Augusto Nunes foi testemunha de uma passagem curiosa, em uma noite de agosto de 1958, quando Jânio Quadros jantou na casa de seus pais. Depois da refeição, o mais esquisito político do mundo pediu um sanduíche de mortadela para dona Biloca, mulher do prefeito Adail Nunes da Silva, o anfitrião do governador, em campanha para eleger seu sucessor. Augusto recordou, em artigo recente, a surpresa da mãe, que reagiu ao pedido com “a naturalidade possível”, pois se seguiria um comício na praça, e ela já ouvira falar do truque. Enquanto um colega discursava, o candidato tirou o lanche do bolso do paletó e o comeu na frente do público.

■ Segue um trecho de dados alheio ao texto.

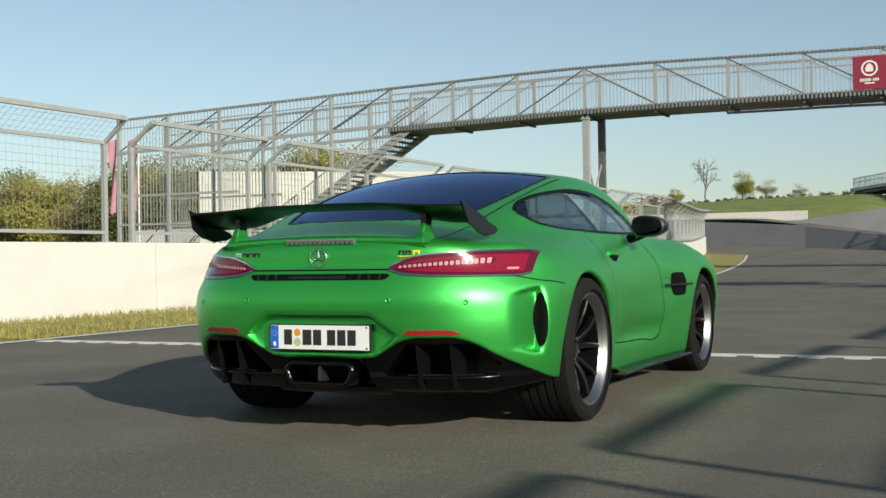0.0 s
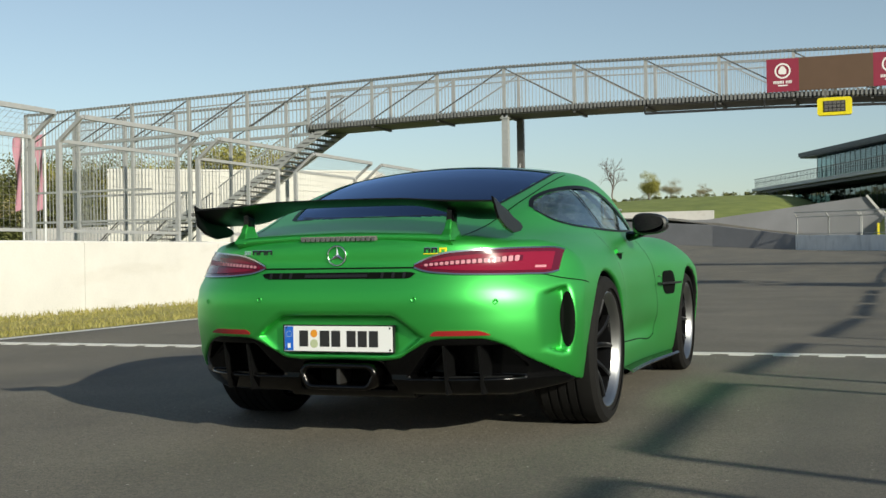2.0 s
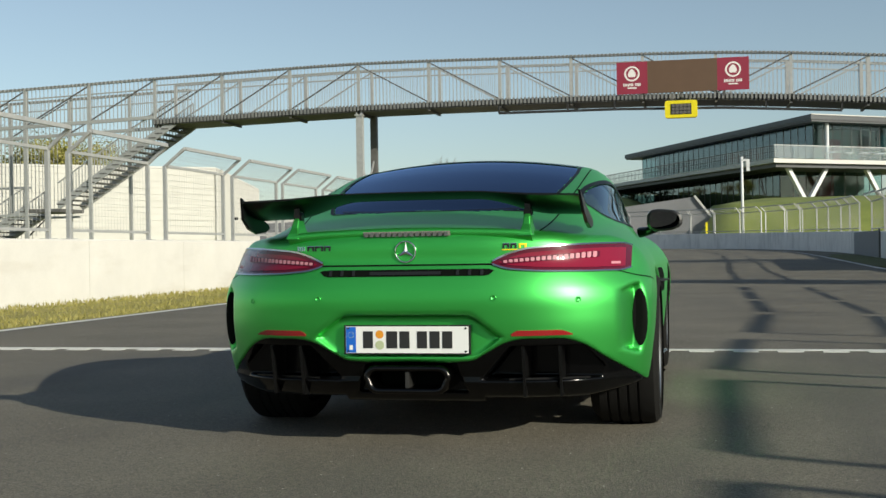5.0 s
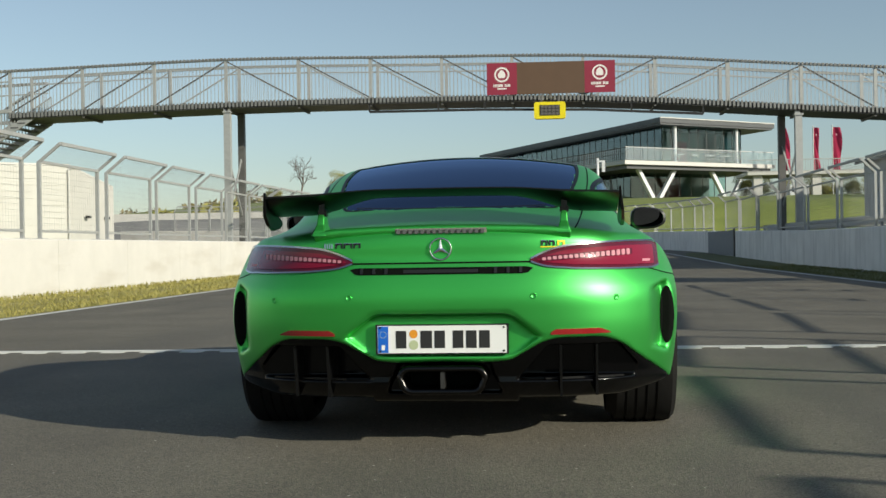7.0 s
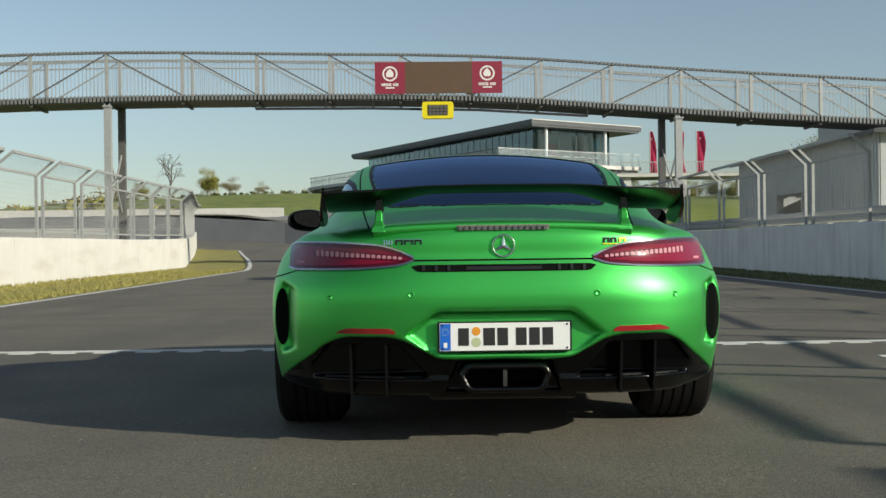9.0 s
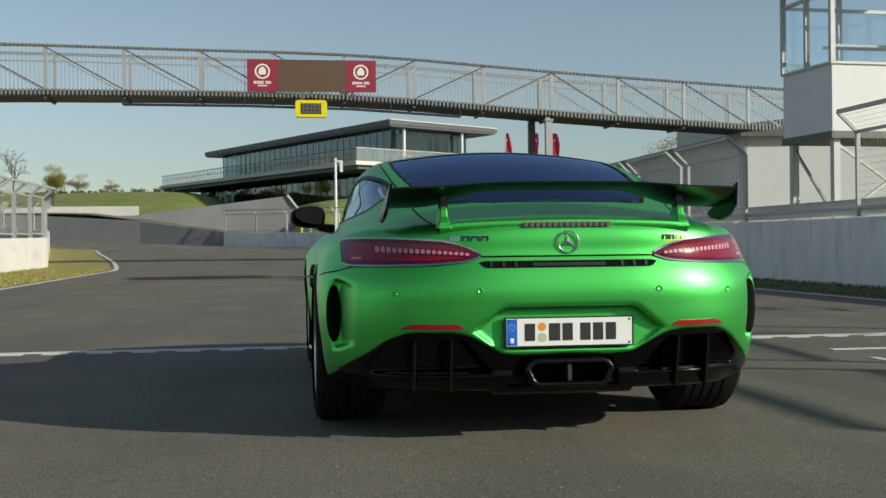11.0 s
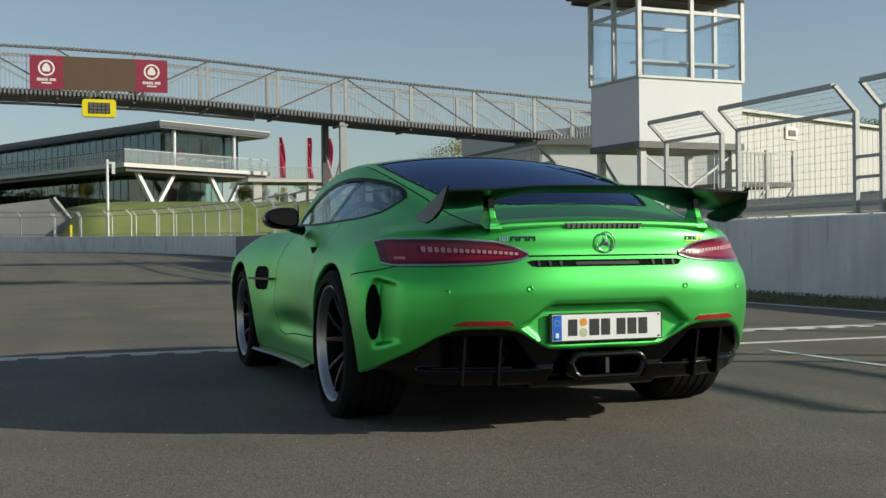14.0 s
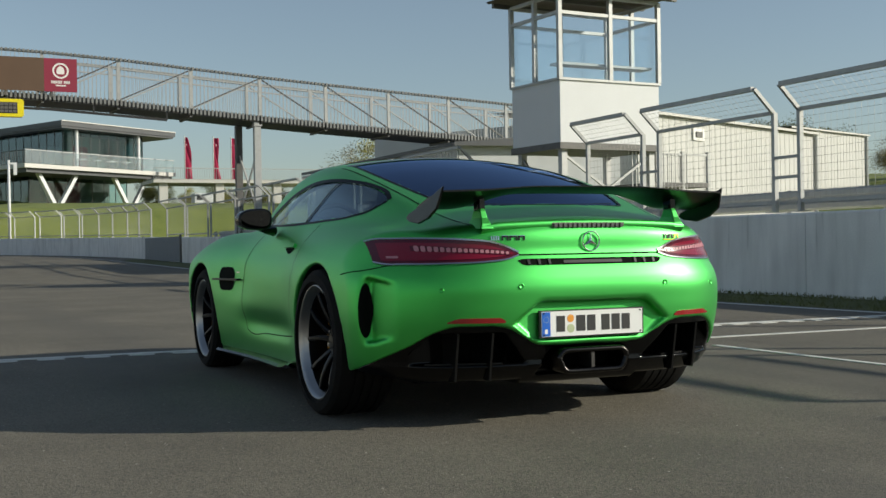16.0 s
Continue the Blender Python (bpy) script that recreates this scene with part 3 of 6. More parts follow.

Quarenta anos depois, na inauguração do Conjunto Habitacional Manoel Lopes Moreno, em 1998, o então governador Mário Covas aproveitou a grande concentração popular para contar que adorava pastel. A repórter Tatiana Nascimento, que ainda trabalhava na EPTV Ribeirão (hoje está na Globo do Rio), soltou uma gargalhada. Riu mais ainda quando ouviu Covas dizer que, não importava a hora que chegasse em casa, pedia para mulher fritar seu salgadinho preferido. Com certeza o governador não tinha a mesma cara-de-pau de Jânio, a ponto de sacar do bolso um pastel de carne e engoli-lo em público. Pelo menos não durante um comício.
A cobertura da imprensa na campanha eleitoral deste ano mostra que a tática do pastel continua em evidência. Todas as noites, os repórteres do “Jornal Nacional” informam que Alckmin, Mercadante, Russomano e companhia pararam no bar da esquina para comer um pastel e tomar um cafezinho. Ao morder a massa retangular, recheada de carne moída, palmito ou queijo, o candidato quer dizer que é do povo, está no mesmo nível do trabalhador que, ao sair do trabalho, entra no botequim, bebe uma pinga e come uma salsicha em conserva.
O truque do pastel é tão recorrente que não é possível mais rotular apenas um candidato como “cara de pastel”. Todos aderiram a ele, sem a menor preocupação com a saúde. Que cardiologista teria a coragem de recomendar ao candidato-paciente que não exagerasse no pastel? O médico poderia ouvir: “Mas, doutor, justo agora, em plena campanha!” Certamente, os pastéis não chegam a pesar no orçamento dos políticos nem o TSE vai exigir a contabilidade de quantas unidades eles ingeriram. Mas que é engraçado é.
Apenas um candidato vai ganhar a eleição, seja no primeiro ou no segundo turno. Mas, na base do “o que não mata engorda”, todos se expõem ao risco de contrair uma gastrite. A fritura não é o assunto mais premente desta campanha – há outros um pouco mais importantes, como a saúde e a educação –, porém é o mais chamativo no “pastelão” que virou a política nacional, com a possível exceção da vergonhosa quebra do sigilo fiscal patrocinada pelo PT.